Search the data below for the word "with" and copy each line that holds it.

• • • •

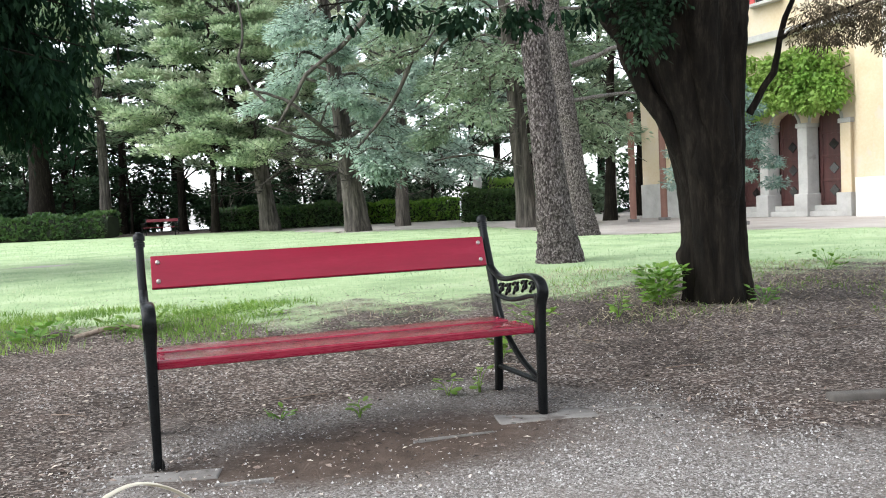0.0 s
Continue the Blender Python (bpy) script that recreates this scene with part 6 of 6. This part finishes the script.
# ---- grass of the lawn ----
n = 62000
yy = 5.6 + 30 * rng.random(n) ** 1.9
xx = (rng.random(n) - 0.5) * (6 + 1.25 * yy)
m_ = rng.random(n) < lawn_mask(xx, yy)
xx, yy = xx[m_], yy[m_]
n = len(xx)
ga = Acc()
BL_V = np.array([(0, 0.5, 0), (0, -0.5, 0), (0.6, 0.35, 0.05), (0.6, -0.35, 0.05), (1, 0, 0.2)])
BL_F = np.array([(0, 1, 3), (0, 3, 2), (2, 3, 4)])
gl = (0.014 + 0.022 * rng.random(n)) * (1 + yy / 40)
scatter(ga, BL_V, BL_F, np.stack([xx, yy, gz(xx, yy)], -1), np.stack([0.6 * rng.standard_normal(n), 0.6 * rng.standard_normal(n), np.ones(n)], -1), sphere_points(n), np.stack([gl, 0.0024 + yy * 0.0004, gl], -1))
tagged(part("lawn_grass", ga, GRASS), "short bright green lawn grass", "grass", kind="stuff")


def weed(x, y, h, w, n, size, label, leaf=None):
    top = empty("weed", pose(x, y, float(gz(x, y))), label, "weed")
    a, s = Acc(), Acc()
    k = rng.random(n)
    az = rng.random(n) * 6.28
    r_ = w * (0.25 + 0.75 * rng.random(n)) * (0.5 + 0.5 * k)
    pos_ = np.stack([r_ * np.cos(az), r_ * np.sin(az), h * (0.15 + 0.85 * k)], -1)
    scatter(a, OVAL_V * (1, 1.5, 1), OVAL_F, pos_, np.stack([np.cos(az), np.sin(az), 0.3 + 0 * az], -1) + 0.5 * sphere_points(n), (0, 0, 1) + 0.4 * sphere_points(n), size * (0.6 + 0.8 * rng.random(n)))
    for j in range(min(9, n // 3 + 1)):
        e = pos_[j]
        limb(s, [(0.1 * e[0], 0.1 * e[1], -0.01), tuple(e * (0.5, 0.5, 0.6)), tuple(e)], 0.003, 0.0015, 5, 5)
    part("leaves", a, leaf or WEED, top)
    part("stalkwork", s, leaf or WEED, top)["kind"] = "stuff"


for a_ in ((1.66, 6.3, 0.30, 0.22, 420, 0.058, "bright green weed at the cypress foot"), (2.4, 6.15, 0.12, 0.12, 40, 0.05, "small weed at the cypress foot"), (1.25, 5.9, 0.15, 0.10, 30, 0.05, "small bright weed in the litter"),
           (0.62, 5.6, 0.16, 0.22, 60, 0.05, "grassy weed behind the bench"), (-0.42, 3.77, 0.07, 0.05, 22, 0.035, "small dark weed under the bench"), (0.0, 4.06, 0.10, 0.05, 14, 0.05, "small weed with broad leaves under the bench"),
           (0.16, 4.1, 0.12, 0.05, 10, 0.05, "small weed with a pale flower under the bench"), (-0.8, 3.8, 0.04, 0.08, 20, 0.03, "low weed in the gravel"), (0.32, 4.75, 0.18, 0.1, 22, 0.06, "weed behind the bench leg"),
           (-2.35, 6.2, 0.13, 0.30, 60, 0.07, "broad-leaved weed at the lawn's edge"), (-3.0, 6.0, 0.12, 0.3, 50, 0.07, "broad-leaved weed in the litter"), (-1.95, 6.9, 0.11, 0.5, 140, 0.035, "thick tuft of grass and weeds at the lawn's edge"), (-1.5, 6.8, 0.09, 0.35, 90, 0.035, "tuft of weeds at the lawn's edge"),
           (4.0, 8.6, 0.2, 0.3, 40, 0.06, "yellow-green weed in the thin grass"), (5.2, 9.0, 0.2, 0.1, 20, 0.08, "single tall weed in the grass")):
    weed(*a_, leaf=EDGE if "bench" in a_[6] or "lawn" in a_[6] else WEED)

# ---- long grass and weeds along the lawn's edge ----
n = 15000
xx = -4.4 + 3.6 * rng.random(n)
yy = 5.5 + 2.3 * rng.random(n) ** 0.8
k_ = rng.random(n) < np.clip(0.55 + 0.9 * fnoise(xx, yy, 2.4, 9), 0, 1) * step(-1.0, -1.7, xx)
xr, yr = 0.4 + 5.6 * rng.random(9000), 5.6 + 4.6 * rng.random(9000)
kr = rng.random(9000) < np.clip(0.22 + 0.7 * fnoise(xr, yr, 1.9, 2), 0, 1)
xx, yy = np.concatenate([xx[k_], xr[kr]]), np.concatenate([yy[k_], yr[kr]])
n = len(xx)
ga = Acc()
gl = np.where(xx < 0, 0.03 + 0.055 * rng.random(n), 0.025 + 0.035 * rng.random(n))
scatter(ga, BL_V, BL_F, np.stack([xx, yy, gz(xx, yy)], -1), np.stack([0.5 * rng.standard_normal(n), 0.5 * rng.standard_normal(n), np.ones(n)], -1), sphere_points(n), np.stack([gl, 0.004 + 0.003 * rng.random(n), gl], -1))
tagged(part("edge_grass", ga, EDGE), "longer bright grass and weeds along the lawn's edge", "grass", kind="stuff")

# ---- trodden dry grass under the cypress and along the lawn's edge ----
n = 26000
xx, yy = -2.5 + 9.0 * rng.random(n), 4.9 + 4.8 * rng.random(n)
k_ = rng.random(n) < np.clip(0.45 + 0.6 * fnoise(xx, yy, 1.6, 6), 0.05, 1) * (step(0.2, 1.6, xx) * step(4.7, 6.0, yy) + 0.5 * np.exp(-((yy - 6.6) / 0.5) ** 2))
xx, yy = xx[k_], yy[k_]
n = len(xx)
da = Acc()
gl = 0.035 + 0.06 * rng.random(n)
scatter(da, BL_V, BL_F, np.stack([xx, yy, gz(xx, yy) + 0.008], -1), np.stack([rng.standard_normal(n), rng.standard_normal(n), 0.25 * np.abs(rng.standard_normal(n))], -1), sphere_points(n) * 0.5 + (0, 0, 1), np.stack([gl, 0.004 + 0.003 * rng.random(n), gl], -1))
tagged(part("dry_grass", da, DRY_GRASS), "trodden beige dry grass under the cypress", "grass", kind="stuff")

# ---- small things lying on the ground ----
def lying(name, pts, r, material, label, category):
    a = Acc()
    p = smooth_path([(x, y, float(gz(x, y)) + z) for x, y, z in pts], 12)
    sweep(a, p, np.linspace(r, r * 0.6, 12), np.linspace(r, r * 0.6, 12), None, 7, 1.0, 0.08)
    return tagged(part(name, a, material), label, category)


lying("stick", [(0.14, 1.73, 0.004), (0.2, 1.70, 0.006), (0.285, 1.665, 0.004)], 0.003, TWIG, "thin brown stick lying on the gravel path", "stick")
lying("root", [(-2.75, 6.05, 0.0), (-2.55, 6.2, 0.04), (-2.35, 6.25, 0.03), (-2.2, 6.2, -0.01)], 0.022, BARE_WOOD, "bare brown root arching out of the dirt", "root")
for x_, y_, t_, l_ in ((-0.75, 4.15, 20, 0.25), (0.4, 4.6, -30, 0.2), (-0.1, 3.5, 50, 0.12), (1.3, 4.4, 10, 0.22), (-1.9, 4.0, -15, 0.2), (2.6, 5.2, 25, 0.3), (0.9, 5.1, -50, 0.16)):
    c_, s_ = math.cos(radians(t_)) * l_ / 2, math.sin(radians(t_)) * l_ / 2
    tagged(lying("twig", [(x_ - c_, y_ - s_, 0.005), (x_ + 0.01, y_, 0.009), (x_ + c_, y_ + s_, 0.005)], 0.003, TWIG, "dry brown twig lying in the litter", "twig"), group="twigs in the litter")
for x_, y_, s_, mat_, lab in ((-1.295, 2.21, 0.022, RED_PAINT, "small red fallen petal on the gravel"), (0.5, 1.62, 0.014, GRAVEL, "dark pebble on the gravel"), (-1.23, 1.25, 0.045, CONCRETE, "flat grey stone set in the gravel")):
    a = Acc()
    scatter(a, PEB_V * (1, 1, 0.25), PEB_F, [(x_, y_, float(gz(x_, y_)))], [(1, 0.3, 0)], [(0, 0, 1)], [s_])
    tagged(part("petal" if "petal" in lab else "stone", a, mat_), lab, "petal" if "petal" in lab else "stone")


# ---- single pieces nearest the camera ----
def piece(name, me, parent, m):
    ob = new(name, me)
    ob.parent = parent
    ob.matrix_basis = m
    return ob


def turned(pos, x, up, s):
    x = Vector(x).normalized()
    y = Vector(up).cross(x).normalized()
    z = x.cross(y)
    m = Matrix((x * s, y * s, z * s)).transposed().to_4x4()
    m.translation = Vector(pos)
    return m


# leafy shoots that stand up out of the side hedge
LEAF_MESHES = {}
for mat_ in (BOX_SIDE, BOX_OLD):
    LEAF_MESHES[mat_.name] = []
    for curl in (0.0, -0.10, 0.08):
        v = OVAL_V * (1, 0.84, 1)
        v[:, 2] += curl * v[:, 0] ** 2
        me_ = Acc().add(v, OVAL_F, OVAL_RIB).mesh("leaf")
        me_.materials.append(mat_)
        LEAF_MESHES[mat_.name].append(me_)
g = np.random.default_rng(77)
spots = [(-0.030, -0.135, 0.300, 0.072, 0.030), (-0.100, -0.030, 0.235, 0.075, 0.024), (-0.092, -0.105, 0.275, 0.06, 0.028), (-0.060, -0.055, 0.290, 0.055, 0.029), (-0.020, 0.10, 0.295, 0.06, 0.028),
         (-0.062, 0.235, 0.295, 0.06, 0.028), (0.005, 0.31, 0.285, 0.06, 0.028), (-0.035, 0.42, 0.280, 0.06, 0.026), (-0.125, 0.20, 0.275, 0.06, 0.028), (-0.105, -0.155, 0.22, 0.07, 0.028)]
line_ = smooth_path([(a, b, 0) for a, b in SIDE_LINE], 60)
for k in range(15):
    c = line_[int(8 + 36 * k / 15)]
    spots.append((c[0] + 0.07 * (2 * g.random() - 1), c[1] + 0.02 * g.normal(), 0.285 + 0.02 * g.random(), 0.05 + 0.02 * g.random(), 0.024 + 0.006 * g.random()))
for x_, y_, z_, ln, sz_ in spots:
    d = unit(np.array([0.22 * g.normal(), 0.22 * g.normal() - 0.15, 1.0]))
    u = unit(np.cross(d, g.normal(size=3)))
    w = np.cross(d, u)
    st_ = Acc()
    sweep(st_, [(0, 0, -0.05), tuple(d * ln * 0.4), tuple(d * ln)], [0.0016, 0.0013, 0.0009], [0.0016, 0.0013, 0.0009], None, 5)
    mat_ = BOX_OLD if y_ < -0.02 else BOX_SIDE
    shoot = part("shoot", st_, mat_, side_hedge, m=pose(x_, y_, z_))
    for i in range(5):
        k = (i + 0.4) / 4.4
        a = u if i % 2 == 0 else w
        for sgn in (-1, 1):
            out = sgn * a * (1.05 - 0.55 * k) + d * (0.16 + 0.75 * k) + 0.12 * g.normal(size=3)
            piece("leaf", LEAF_MESHES[mat_.name][int(g.integers(3))], shoot, turned(d * ln * min(k, 1), out, d + 0.25 * g.normal(size=3), sz_ * (0.85 + 0.3 * g.random()) * (1.05 - 0.3 * k)))

# pebbles round the iris
PEB_MESHES = []
for k in range(6):
    bm = bmesh.new()
    bmesh.ops.create_uvsphere(bm, u_segments=7, v_segments=5, radius=1)
    for v in bm.verts:
        c = v.co
        v.co = c * (1 + 0.10 * math.sin(3 * c.x + k) + 0.08 * math.sin(4 * c.y + 2 * k) + 0.05 * g.normal())
        v.co.z *= 0.72
        v.co.x *= 1.0 + 0.12 * (k % 3)
    me = bpy.data.meshes.new("pebble")
    bm.to_mesh(me)
    bm.free()
    me.polygons.foreach_set("use_smooth", np.full(len(me.polygons), True))
    me.materials.append(PEBBLE_ONE)
    PEB_MESHES.append(me)
for k, (x_, y_, s_) in enumerate(lone_pebbles):
    piece("pebble", PEB_MESHES[k % 6], ground, turned((x_, y_, float(bed_z(x_, y_)) + s_ * 0.35), (math.cos(k), math.sin(k), 0), (0.1 * math.sin(2 * k), 0.1, 1), s_ * 0.92))

# clipped stems
STEM_MESHES = []
for k in range(4):
    a_ = Acc()
    sweep(a_, [(0, 0, 0), (0.03 * math.sin(k), 0.03 * math.cos(2 * k), 0.5), (0.02 * k - 0.02, 0, 1)], [0.5, 0.47, 0.42], [0.5, 0.47, 0.42], (1, 0, 0), 6)
    me = a_.mesh("stem")
    me.materials.append(STRAW)
    STEM_MESHES.append(me)
for k, (x_, y_, h_) in enumerate(lone_stems):
    r_ = 0.0021 + 0.0015 * g.random()
    piece("stem", STEM_MESHES[k % 4], dry_clump, pose(x_, y_, float(bed_z(x_, y_)), (38 if k % 6 == 0 else 9) * g.normal(), 8 + (34 if k % 6 == 0 else 9) * g.normal(), 0) @ Matrix.Diagonal((r_, r_, h_, 1)))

• • • •

→ **ANSWER TO THIS PROBLEM**:
Continue the Blender Python (bpy) script that recreates this scene with part 6 of 6. This part finishes the script.
           (0.62, 5.6, 0.16, 0.22, 60, 0.05, "grassy weed behind the bench"), (-0.42, 3.77, 0.07, 0.05, 22, 0.035, "small dark weed under the bench"), (0.0, 4.06, 0.10, 0.05, 14, 0.05, "small weed with broad leaves under the bench"),
           (0.16, 4.1, 0.12, 0.05, 10, 0.05, "small weed with a pale flower under the bench"), (-0.8, 3.8, 0.04, 0.08, 20, 0.03, "low weed in the gravel"), (0.32, 4.75, 0.18, 0.1, 22, 0.06, "weed behind the bench leg"),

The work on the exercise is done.